Is Anything Really Original?
While Steve Jobs introduced the first computer with a graphical user interface for consumer use, the model was a not an original creation; it was a conglomeration of ideas and features, compounded into something significant in its own right.
Jobs saw these features during a visit to the Xerox research center a year previously, unpatented and available for use, and combined and implemented them to form the first Mac computer.
When Android introduced its first smartphone following the creation of the iPhone, however, Jobs ridiculed it as flagrant plagiarism. “I’m going to destroy Android, because it’s a stolen product. I’m willing to go thermonuclear war on this,” he said according to pcmag.com
Originality is something I do not consider to be real in its most literal sense.

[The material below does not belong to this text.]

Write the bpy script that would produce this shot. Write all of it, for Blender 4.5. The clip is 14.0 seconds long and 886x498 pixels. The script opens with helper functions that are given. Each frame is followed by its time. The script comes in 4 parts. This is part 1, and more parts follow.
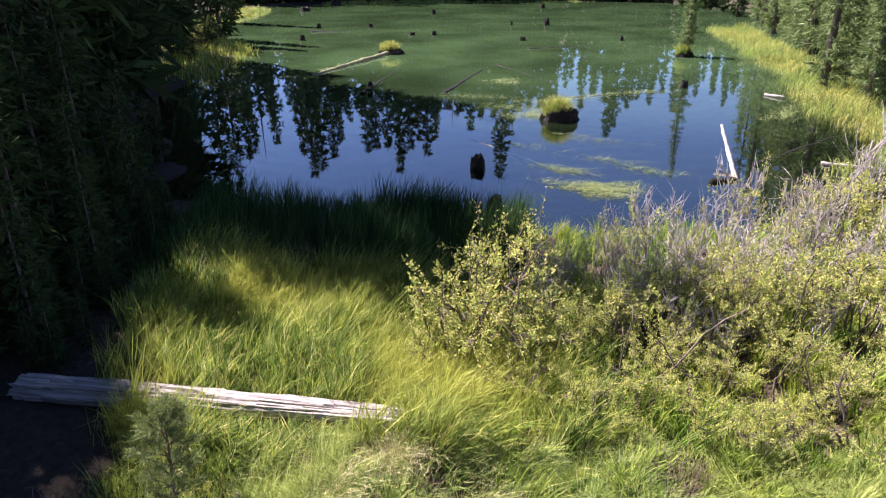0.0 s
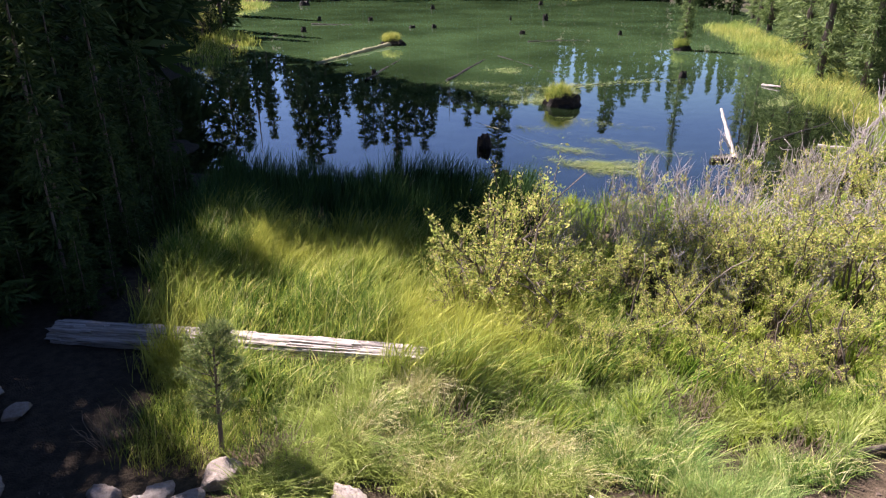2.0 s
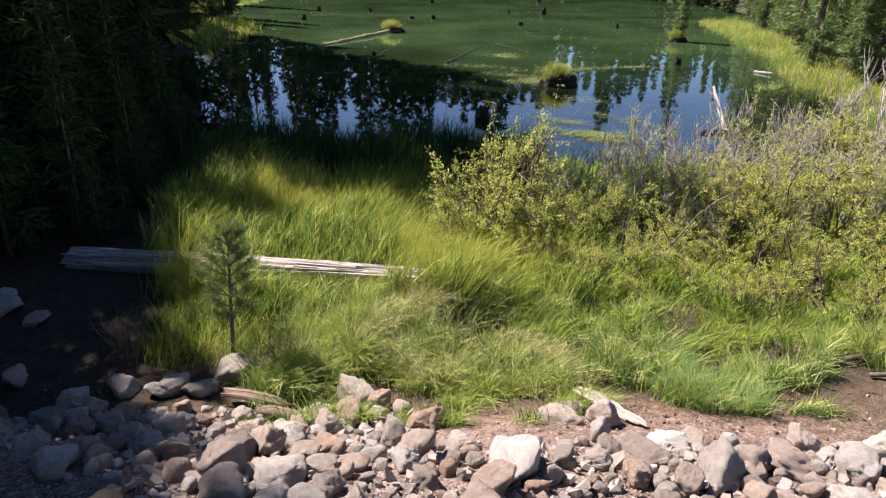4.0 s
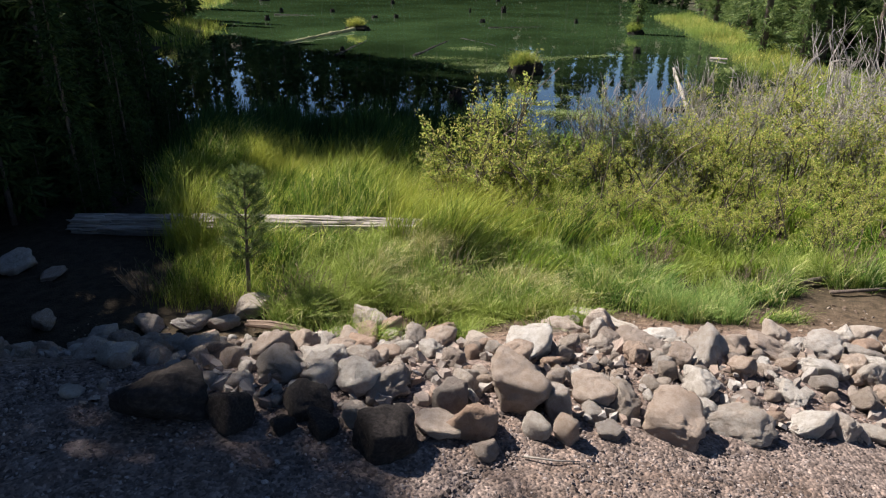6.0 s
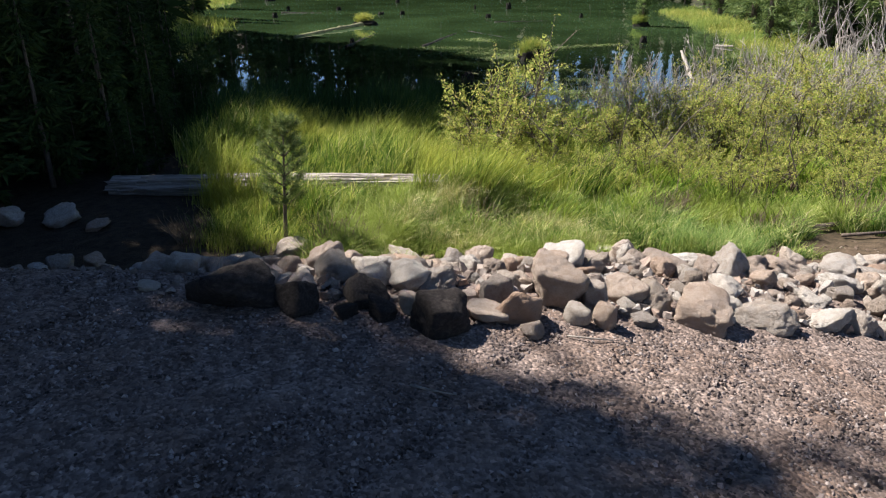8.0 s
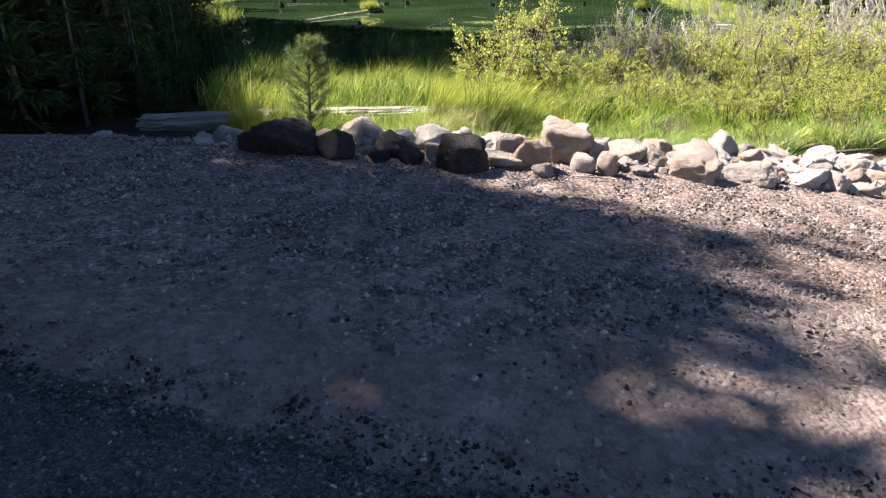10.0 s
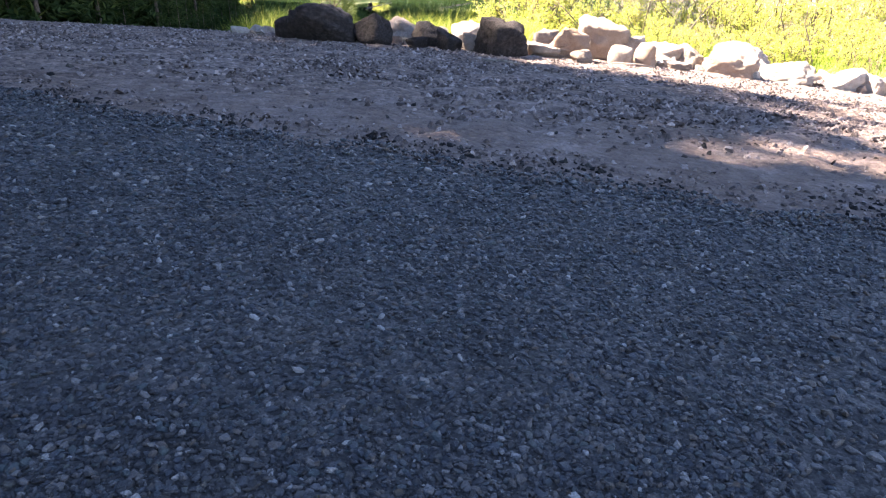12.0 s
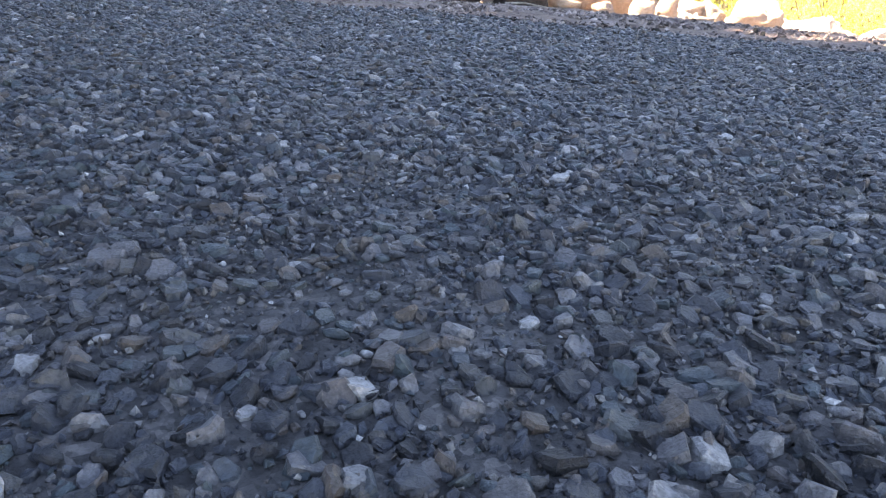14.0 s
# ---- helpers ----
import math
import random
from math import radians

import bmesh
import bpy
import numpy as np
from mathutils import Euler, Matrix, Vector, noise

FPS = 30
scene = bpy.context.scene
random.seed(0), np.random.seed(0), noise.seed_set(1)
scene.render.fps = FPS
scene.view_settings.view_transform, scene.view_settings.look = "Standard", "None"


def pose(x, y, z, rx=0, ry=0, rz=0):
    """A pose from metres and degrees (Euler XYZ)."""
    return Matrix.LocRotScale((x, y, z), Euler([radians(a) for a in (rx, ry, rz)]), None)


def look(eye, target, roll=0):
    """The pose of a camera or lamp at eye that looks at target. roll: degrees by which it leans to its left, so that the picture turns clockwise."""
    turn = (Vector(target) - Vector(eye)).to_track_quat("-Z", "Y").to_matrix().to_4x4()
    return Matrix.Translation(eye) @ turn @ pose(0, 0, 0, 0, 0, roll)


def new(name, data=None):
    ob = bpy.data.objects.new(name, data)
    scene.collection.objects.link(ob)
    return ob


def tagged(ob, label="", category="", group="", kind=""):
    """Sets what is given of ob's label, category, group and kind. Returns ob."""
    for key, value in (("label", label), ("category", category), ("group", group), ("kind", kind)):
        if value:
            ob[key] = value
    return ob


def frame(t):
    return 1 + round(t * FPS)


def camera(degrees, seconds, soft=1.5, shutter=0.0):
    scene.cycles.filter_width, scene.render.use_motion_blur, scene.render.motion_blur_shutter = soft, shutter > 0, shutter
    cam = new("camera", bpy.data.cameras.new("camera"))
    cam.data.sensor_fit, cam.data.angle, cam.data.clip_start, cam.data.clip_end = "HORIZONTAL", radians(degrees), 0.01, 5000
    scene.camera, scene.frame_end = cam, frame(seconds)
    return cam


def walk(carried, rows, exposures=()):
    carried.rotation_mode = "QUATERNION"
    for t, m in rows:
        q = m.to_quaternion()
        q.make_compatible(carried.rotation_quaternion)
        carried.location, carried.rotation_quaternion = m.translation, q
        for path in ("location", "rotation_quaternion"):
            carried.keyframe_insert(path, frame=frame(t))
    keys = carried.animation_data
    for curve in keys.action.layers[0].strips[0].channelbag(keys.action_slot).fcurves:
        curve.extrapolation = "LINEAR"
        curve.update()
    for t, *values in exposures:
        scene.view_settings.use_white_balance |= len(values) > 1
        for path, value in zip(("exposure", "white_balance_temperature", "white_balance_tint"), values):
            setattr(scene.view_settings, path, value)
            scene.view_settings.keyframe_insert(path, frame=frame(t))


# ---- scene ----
cam = camera(66.0, 14.0, 1.2)
# seconds, place, heading, pitch and lean of the flying camera as it backs away and lands
PATH = [
    (0.0, 1.748, 3.950, 4.034, -0.25, -23.03, -0.64),
    (0.5, 1.795, 3.722, 3.919, 0.06, -22.88, 0.28),
    (1.0, 1.592, 3.504, 3.854, -0.59, -22.98, 0.72),
    (1.5, 1.407, 3.392, 3.798, -0.92, -23.15, 0.29),
    (2.0, 1.395, 3.328, 3.640, -0.83, -23.03, 0.03),
    (2.5, 1.431, 3.141, 3.486, -0.10, -22.83, 0.39),
    (3.0, 1.401, 2.886, 3.286, 0.61, -22.76, 0.76),
    (3.5, 1.394, 2.725, 3.081, -0.08, -22.80, 0.74),
    (3.7, 1.367, 2.674, 3.032, -0.67, -22.94, 0.90),
    (5.8, 0.979, 1.868, 2.567, -3.87, -22.43, 0.52),
    (6.0, 0.900, 1.796, 2.528, -4.50, -22.45, 0.42),
    (6.5, 0.803, 1.677, 2.404, -4.53, -22.54, 0.16),
    (7.0, 0.743, 1.579, 2.267, -4.22, -22.52, 0.10),
    (7.2, 0.713, 1.510, 2.223, -4.13, -22.44, 0.01),
    (9.3, 0.396, 0.717, 1.603, -4.28, -22.14, -0.44),
    (9.5, 0.387, 0.610, 1.501, -4.16, -22.14, -0.56),
    (10.0, 0.368, 0.293, 1.284, -3.85, -22.10, -0.48),
    (10.5, 0.315, 0.083, 1.084, -3.60, -22.40, -0.28),
    (11.0, 0.243, 0.063, 0.851, -3.59, -22.48, 0.00),
    (11.5, 0.195, 0.083, 0.655, -3.44, -22.23, 0.09),
    (12.0, 0.108, 0.023, 0.525, -3.59, -22.10, 0.16),
    (12.5, 0.049, -0.045, 0.342, -2.86, -21.67, 0.00),
    (13.0, 0.009, -0.020, 0.142, -2.96, -21.04, -0.62),
    (13.5, -0.001, -0.001, 0.140, -3.21, -21.34, -0.37),
    (14.0, 0.000, 0.000, 0.140, -3.14, -21.21, -0.47),
]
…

Dictionary.com defines something original as, “arising or proceeding independently from anything else,” but is it possible for any work of art or invention to be truly original? What we so often brand as the very first of its kind is, in actuality, an assortment of similar ideas tweaked and molded into something significant in its own right.
This free flow and mixture of ideas should not be restricted or frowned upon, if we are to continue to encourage the pioneering of innovative ideas.
People often get so caught up in the ideal of “creative genius” that it restricts creative potential.
Novelist and poet C.S. Lewis supported this view, saying, “Even in literature and art, no man who bothers about originality will ever be original: whereas if you simply try to tell the truth (without caring how often it has been told before) you will, nine times out of ten, become original without ever having noticed it,” according to brainyquote.com.
It is important to respect and credit the works of others, but if we allow this fear of “stolen ideas” to control us, we are only limiting our creative genius and its contribution to our future.